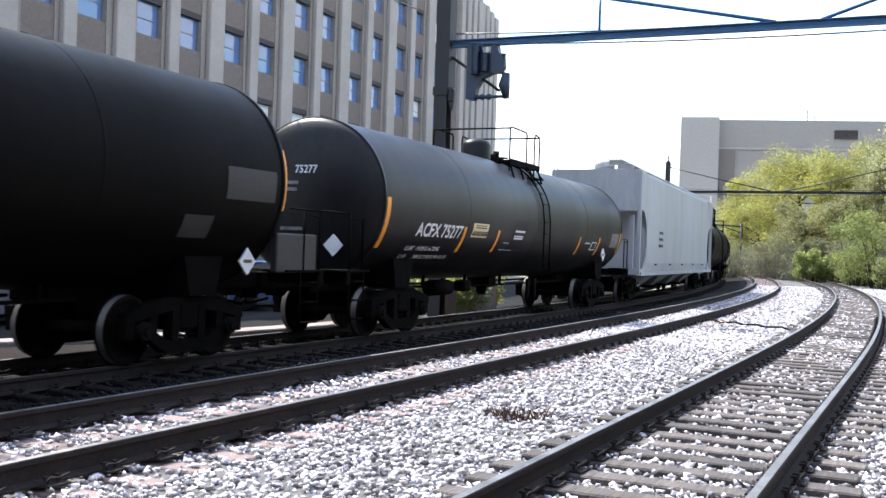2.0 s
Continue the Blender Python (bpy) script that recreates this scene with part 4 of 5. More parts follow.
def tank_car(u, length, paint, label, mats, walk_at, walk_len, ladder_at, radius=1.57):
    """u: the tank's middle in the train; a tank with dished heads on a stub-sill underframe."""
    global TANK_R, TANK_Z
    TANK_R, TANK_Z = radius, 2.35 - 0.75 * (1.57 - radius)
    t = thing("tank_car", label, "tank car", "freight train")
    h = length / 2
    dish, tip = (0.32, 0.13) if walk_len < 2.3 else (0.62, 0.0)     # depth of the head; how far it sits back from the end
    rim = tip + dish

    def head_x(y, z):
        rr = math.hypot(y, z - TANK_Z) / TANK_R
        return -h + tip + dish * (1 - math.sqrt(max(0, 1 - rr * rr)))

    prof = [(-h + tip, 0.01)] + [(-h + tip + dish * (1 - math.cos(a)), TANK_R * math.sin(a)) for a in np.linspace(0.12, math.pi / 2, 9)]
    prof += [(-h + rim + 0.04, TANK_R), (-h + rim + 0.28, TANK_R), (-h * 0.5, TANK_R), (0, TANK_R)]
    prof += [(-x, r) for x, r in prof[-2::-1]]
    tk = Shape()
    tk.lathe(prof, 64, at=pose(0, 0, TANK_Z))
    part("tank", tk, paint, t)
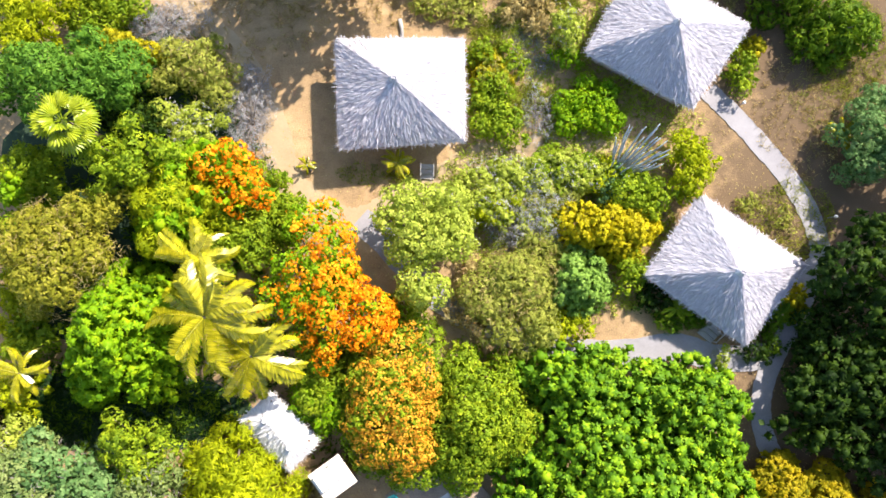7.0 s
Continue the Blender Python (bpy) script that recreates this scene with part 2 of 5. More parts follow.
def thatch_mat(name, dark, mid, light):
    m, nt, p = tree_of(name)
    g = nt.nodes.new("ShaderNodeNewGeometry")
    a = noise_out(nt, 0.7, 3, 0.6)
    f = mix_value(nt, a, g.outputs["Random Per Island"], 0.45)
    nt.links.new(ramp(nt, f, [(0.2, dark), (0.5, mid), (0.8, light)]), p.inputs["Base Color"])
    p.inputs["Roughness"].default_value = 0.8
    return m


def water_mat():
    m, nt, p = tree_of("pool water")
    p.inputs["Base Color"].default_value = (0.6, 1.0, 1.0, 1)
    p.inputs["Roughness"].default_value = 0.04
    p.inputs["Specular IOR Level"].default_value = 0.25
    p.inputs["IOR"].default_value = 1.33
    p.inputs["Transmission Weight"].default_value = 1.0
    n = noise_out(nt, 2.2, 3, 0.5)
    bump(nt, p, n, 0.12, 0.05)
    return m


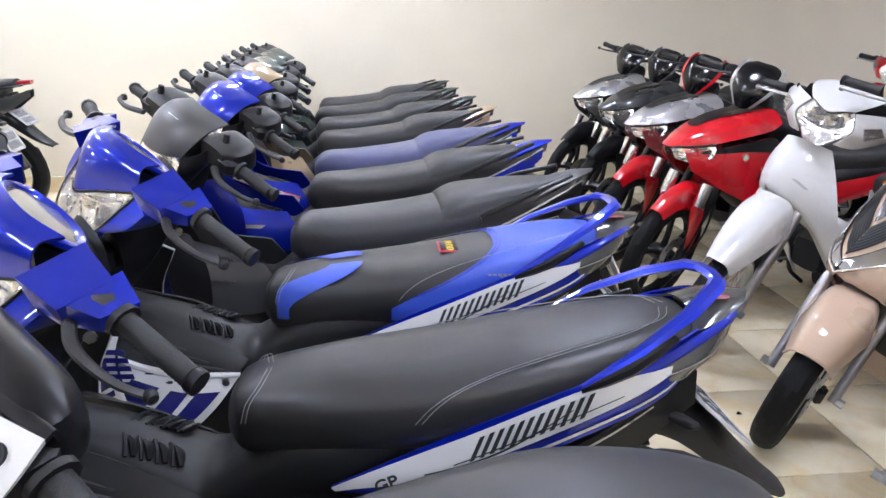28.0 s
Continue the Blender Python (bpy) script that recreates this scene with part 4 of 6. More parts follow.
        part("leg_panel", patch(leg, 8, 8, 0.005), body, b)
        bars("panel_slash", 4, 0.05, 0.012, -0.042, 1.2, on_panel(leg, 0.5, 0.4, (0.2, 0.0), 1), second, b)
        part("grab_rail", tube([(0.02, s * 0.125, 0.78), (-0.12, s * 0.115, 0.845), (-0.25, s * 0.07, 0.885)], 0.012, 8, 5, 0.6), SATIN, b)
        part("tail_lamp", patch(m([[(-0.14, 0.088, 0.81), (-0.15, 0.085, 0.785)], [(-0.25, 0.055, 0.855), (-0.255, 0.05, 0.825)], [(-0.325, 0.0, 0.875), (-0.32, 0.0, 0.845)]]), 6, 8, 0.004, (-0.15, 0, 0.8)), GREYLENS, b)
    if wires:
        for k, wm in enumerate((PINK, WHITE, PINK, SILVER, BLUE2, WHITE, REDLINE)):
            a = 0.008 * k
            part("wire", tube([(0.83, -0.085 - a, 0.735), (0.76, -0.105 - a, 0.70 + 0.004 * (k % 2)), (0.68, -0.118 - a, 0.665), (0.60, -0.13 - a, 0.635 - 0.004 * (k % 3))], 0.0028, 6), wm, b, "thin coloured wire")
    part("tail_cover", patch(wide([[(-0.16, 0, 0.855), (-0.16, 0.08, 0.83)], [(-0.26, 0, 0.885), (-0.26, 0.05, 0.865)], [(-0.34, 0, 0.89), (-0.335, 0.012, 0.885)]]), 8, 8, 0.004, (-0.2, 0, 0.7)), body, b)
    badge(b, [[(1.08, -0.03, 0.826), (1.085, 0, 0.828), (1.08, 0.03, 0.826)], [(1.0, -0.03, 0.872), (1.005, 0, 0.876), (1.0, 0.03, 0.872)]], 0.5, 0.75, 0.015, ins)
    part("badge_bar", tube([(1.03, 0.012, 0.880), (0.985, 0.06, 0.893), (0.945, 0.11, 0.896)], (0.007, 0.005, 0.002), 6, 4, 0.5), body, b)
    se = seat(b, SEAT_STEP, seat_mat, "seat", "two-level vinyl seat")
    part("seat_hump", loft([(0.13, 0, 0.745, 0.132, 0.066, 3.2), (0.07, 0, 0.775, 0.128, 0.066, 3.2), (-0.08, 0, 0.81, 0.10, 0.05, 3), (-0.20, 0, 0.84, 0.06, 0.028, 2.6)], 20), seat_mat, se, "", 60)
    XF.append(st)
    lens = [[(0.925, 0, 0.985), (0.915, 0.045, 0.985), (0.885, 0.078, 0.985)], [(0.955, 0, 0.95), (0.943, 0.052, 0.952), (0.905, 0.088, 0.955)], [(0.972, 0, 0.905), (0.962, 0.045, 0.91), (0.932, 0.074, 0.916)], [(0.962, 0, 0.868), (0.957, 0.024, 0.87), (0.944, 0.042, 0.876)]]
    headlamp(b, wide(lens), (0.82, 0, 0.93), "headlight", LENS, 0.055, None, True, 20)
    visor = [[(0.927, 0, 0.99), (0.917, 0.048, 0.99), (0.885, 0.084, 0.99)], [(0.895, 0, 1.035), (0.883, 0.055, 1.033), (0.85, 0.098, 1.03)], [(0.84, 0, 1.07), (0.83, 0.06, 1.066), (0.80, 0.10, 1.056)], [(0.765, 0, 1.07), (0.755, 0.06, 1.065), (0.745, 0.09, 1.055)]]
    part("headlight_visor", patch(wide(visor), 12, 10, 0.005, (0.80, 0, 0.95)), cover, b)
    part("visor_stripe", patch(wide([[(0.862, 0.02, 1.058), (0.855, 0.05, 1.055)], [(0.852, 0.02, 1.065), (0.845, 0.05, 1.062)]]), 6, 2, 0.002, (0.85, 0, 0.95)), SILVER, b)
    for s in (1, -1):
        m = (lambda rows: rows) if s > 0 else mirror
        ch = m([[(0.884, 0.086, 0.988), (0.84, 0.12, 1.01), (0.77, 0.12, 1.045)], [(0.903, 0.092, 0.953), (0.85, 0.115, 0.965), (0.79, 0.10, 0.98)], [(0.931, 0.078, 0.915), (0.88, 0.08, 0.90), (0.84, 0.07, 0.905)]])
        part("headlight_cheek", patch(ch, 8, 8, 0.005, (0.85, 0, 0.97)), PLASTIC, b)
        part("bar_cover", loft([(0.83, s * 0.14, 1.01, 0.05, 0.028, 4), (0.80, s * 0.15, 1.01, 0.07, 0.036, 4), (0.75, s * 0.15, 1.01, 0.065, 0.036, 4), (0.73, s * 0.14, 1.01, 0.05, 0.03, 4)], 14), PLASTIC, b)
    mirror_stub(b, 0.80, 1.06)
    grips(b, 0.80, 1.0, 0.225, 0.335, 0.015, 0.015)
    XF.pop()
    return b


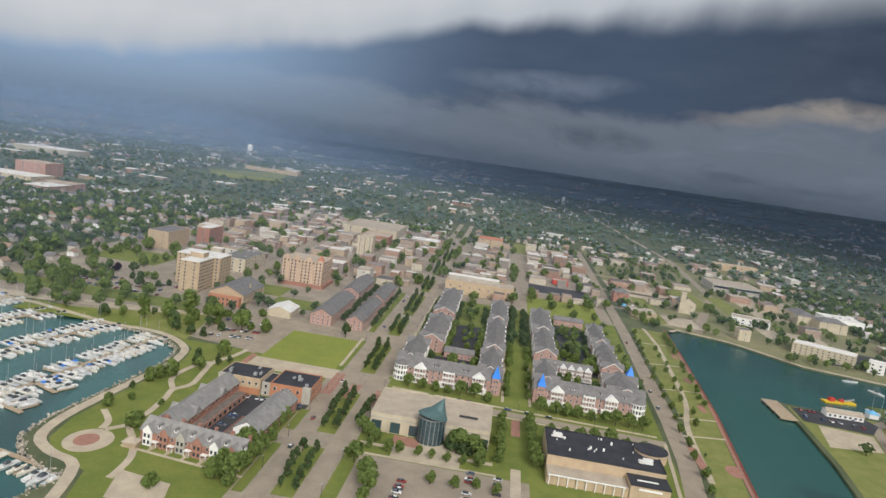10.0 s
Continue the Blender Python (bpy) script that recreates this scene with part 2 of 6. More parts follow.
###
WRITTEN INSTRUCTION: Without the pictures, print the whole listing exactly as given.

FULL SOLUTION:
2.0 s
Continue the Blender Python (bpy) script that recreates this scene with part 4 of 5. More parts follow.
def tank_car(u, length, paint, label, mats, walk_at, walk_len, ladder_at, radius=1.57):
    """u: the tank's middle in the train; a tank with dished heads on a stub-sill underframe."""
    global TANK_R, TANK_Z
    TANK_R, TANK_Z = radius, 2.35 - 0.75 * (1.57 - radius)
    t = thing("tank_car", label, "tank car", "freight train")
    h = length / 2
    dish, tip = (0.32, 0.13) if walk_len < 2.3 else (0.62, 0.0)     # depth of the head; how far it sits back from the end
    rim = tip + dish

    def head_x(y, z):
        rr = math.hypot(y, z - TANK_Z) / TANK_R
        return -h + tip + dish * (1 - math.sqrt(max(0, 1 - rr * rr)))

    prof = [(-h + tip, 0.01)] + [(-h + tip + dish * (1 - math.cos(a)), TANK_R * math.sin(a)) for a in np.linspace(0.12, math.pi / 2, 9)]
    prof += [(-h + rim + 0.04, TANK_R), (-h + rim + 0.28, TANK_R), (-h * 0.5, TANK_R), (0, TANK_R)]
    prof += [(-x, r) for x, r in prof[-2::-1]]
    tk = Shape()
    tk.lathe(prof, 64, at=pose(0, 0, TANK_Z))
    part("tank", tk, paint, t)
7.0 s
Continue the Blender Python (bpy) script that recreates this scene with part 2 of 5. More parts follow.
def thatch_mat(name, dark, mid, light):
    m, nt, p = tree_of(name)
    g = nt.nodes.new("ShaderNodeNewGeometry")
    a = noise_out(nt, 0.7, 3, 0.6)
    f = mix_value(nt, a, g.outputs["Random Per Island"], 0.45)
    nt.links.new(ramp(nt, f, [(0.2, dark), (0.5, mid), (0.8, light)]), p.inputs["Base Color"])
    p.inputs["Roughness"].default_value = 0.8
    return m


def water_mat():
    m, nt, p = tree_of("pool water")
    p.inputs["Base Color"].default_value = (0.6, 1.0, 1.0, 1)
    p.inputs["Roughness"].default_value = 0.04
    p.inputs["Specular IOR Level"].default_value = 0.25
    p.inputs["IOR"].default_value = 1.33
    p.inputs["Transmission Weight"].default_value = 1.0
    n = noise_out(nt, 2.2, 3, 0.5)
    bump(nt, p, n, 0.12, 0.05)
    return m


28.0 s
Continue the Blender Python (bpy) script that recreates this scene with part 4 of 6. More parts follow.
        part("leg_panel", patch(leg, 8, 8, 0.005), body, b)
        bars("panel_slash", 4, 0.05, 0.012, -0.042, 1.2, on_panel(leg, 0.5, 0.4, (0.2, 0.0), 1), second, b)
        part("grab_rail", tube([(0.02, s * 0.125, 0.78), (-0.12, s * 0.115, 0.845), (-0.25, s * 0.07, 0.885)], 0.012, 8, 5, 0.6), SATIN, b)
        part("tail_lamp", patch(m([[(-0.14, 0.088, 0.81), (-0.15, 0.085, 0.785)], [(-0.25, 0.055, 0.855), (-0.255, 0.05, 0.825)], [(-0.325, 0.0, 0.875), (-0.32, 0.0, 0.845)]]), 6, 8, 0.004, (-0.15, 0, 0.8)), GREYLENS, b)
    if wires:
        for k, wm in enumerate((PINK, WHITE, PINK, SILVER, BLUE2, WHITE, REDLINE)):
            a = 0.008 * k
            part("wire", tube([(0.83, -0.085 - a, 0.735), (0.76, -0.105 - a, 0.70 + 0.004 * (k % 2)), (0.68, -0.118 - a, 0.665), (0.60, -0.13 - a, 0.635 - 0.004 * (k % 3))], 0.0028, 6), wm, b, "thin coloured wire")
    part("tail_cover", patch(wide([[(-0.16, 0, 0.855), (-0.16, 0.08, 0.83)], [(-0.26, 0, 0.885), (-0.26, 0.05, 0.865)], [(-0.34, 0, 0.89), (-0.335, 0.012, 0.885)]]), 8, 8, 0.004, (-0.2, 0, 0.7)), body, b)
    badge(b, [[(1.08, -0.03, 0.826), (1.085, 0, 0.828), (1.08, 0.03, 0.826)], [(1.0, -0.03, 0.872), (1.005, 0, 0.876), (1.0, 0.03, 0.872)]], 0.5, 0.75, 0.015, ins)
    part("badge_bar", tube([(1.03, 0.012, 0.880), (0.985, 0.06, 0.893), (0.945, 0.11, 0.896)], (0.007, 0.005, 0.002), 6, 4, 0.5), body, b)
    se = seat(b, SEAT_STEP, seat_mat, "seat", "two-level vinyl seat")
    part("seat_hump", loft([(0.13, 0, 0.745, 0.132, 0.066, 3.2), (0.07, 0, 0.775, 0.128, 0.066, 3.2), (-0.08, 0, 0.81, 0.10, 0.05, 3), (-0.20, 0, 0.84, 0.06, 0.028, 2.6)], 20), seat_mat, se, "", 60)
    XF.append(st)
    lens = [[(0.925, 0, 0.985), (0.915, 0.045, 0.985), (0.885, 0.078, 0.985)], [(0.955, 0, 0.95), (0.943, 0.052, 0.952), (0.905, 0.088, 0.955)], [(0.972, 0, 0.905), (0.962, 0.045, 0.91), (0.932, 0.074, 0.916)], [(0.962, 0, 0.868), (0.957, 0.024, 0.87), (0.944, 0.042, 0.876)]]
    headlamp(b, wide(lens), (0.82, 0, 0.93), "headlight", LENS, 0.055, None, True, 20)
    visor = [[(0.927, 0, 0.99), (0.917, 0.048, 0.99), (0.885, 0.084, 0.99)], [(0.895, 0, 1.035), (0.883, 0.055, 1.033), (0.85, 0.098, 1.03)], [(0.84, 0, 1.07), (0.83, 0.06, 1.066), (0.80, 0.10, 1.056)], [(0.765, 0, 1.07), (0.755, 0.06, 1.065), (0.745, 0.09, 1.055)]]
    part("headlight_visor", patch(wide(visor), 12, 10, 0.005, (0.80, 0, 0.95)), cover, b)
    part("visor_stripe", patch(wide([[(0.862, 0.02, 1.058), (0.855, 0.05, 1.055)], [(0.852, 0.02, 1.065), (0.845, 0.05, 1.062)]]), 6, 2, 0.002, (0.85, 0, 0.95)), SILVER, b)
    for s in (1, -1):
        m = (lambda rows: rows) if s > 0 else mirror
        ch = m([[(0.884, 0.086, 0.988), (0.84, 0.12, 1.01), (0.77, 0.12, 1.045)], [(0.903, 0.092, 0.953), (0.85, 0.115, 0.965), (0.79, 0.10, 0.98)], [(0.931, 0.078, 0.915), (0.88, 0.08, 0.90), (0.84, 0.07, 0.905)]])
        part("headlight_cheek", patch(ch, 8, 8, 0.005, (0.85, 0, 0.97)), PLASTIC, b)
        part("bar_cover", loft([(0.83, s * 0.14, 1.01, 0.05, 0.028, 4), (0.80, s * 0.15, 1.01, 0.07, 0.036, 4), (0.75, s * 0.15, 1.01, 0.065, 0.036, 4), (0.73, s * 0.14, 1.01, 0.05, 0.03, 4)], 14), PLASTIC, b)
    mirror_stub(b, 0.80, 1.06)
    grips(b, 0.80, 1.0, 0.225, 0.335, 0.015, 0.015)
    XF.pop()
    return b


10.0 s
Continue the Blender Python (bpy) script that recreates this scene with part 2 of 6. More parts follow.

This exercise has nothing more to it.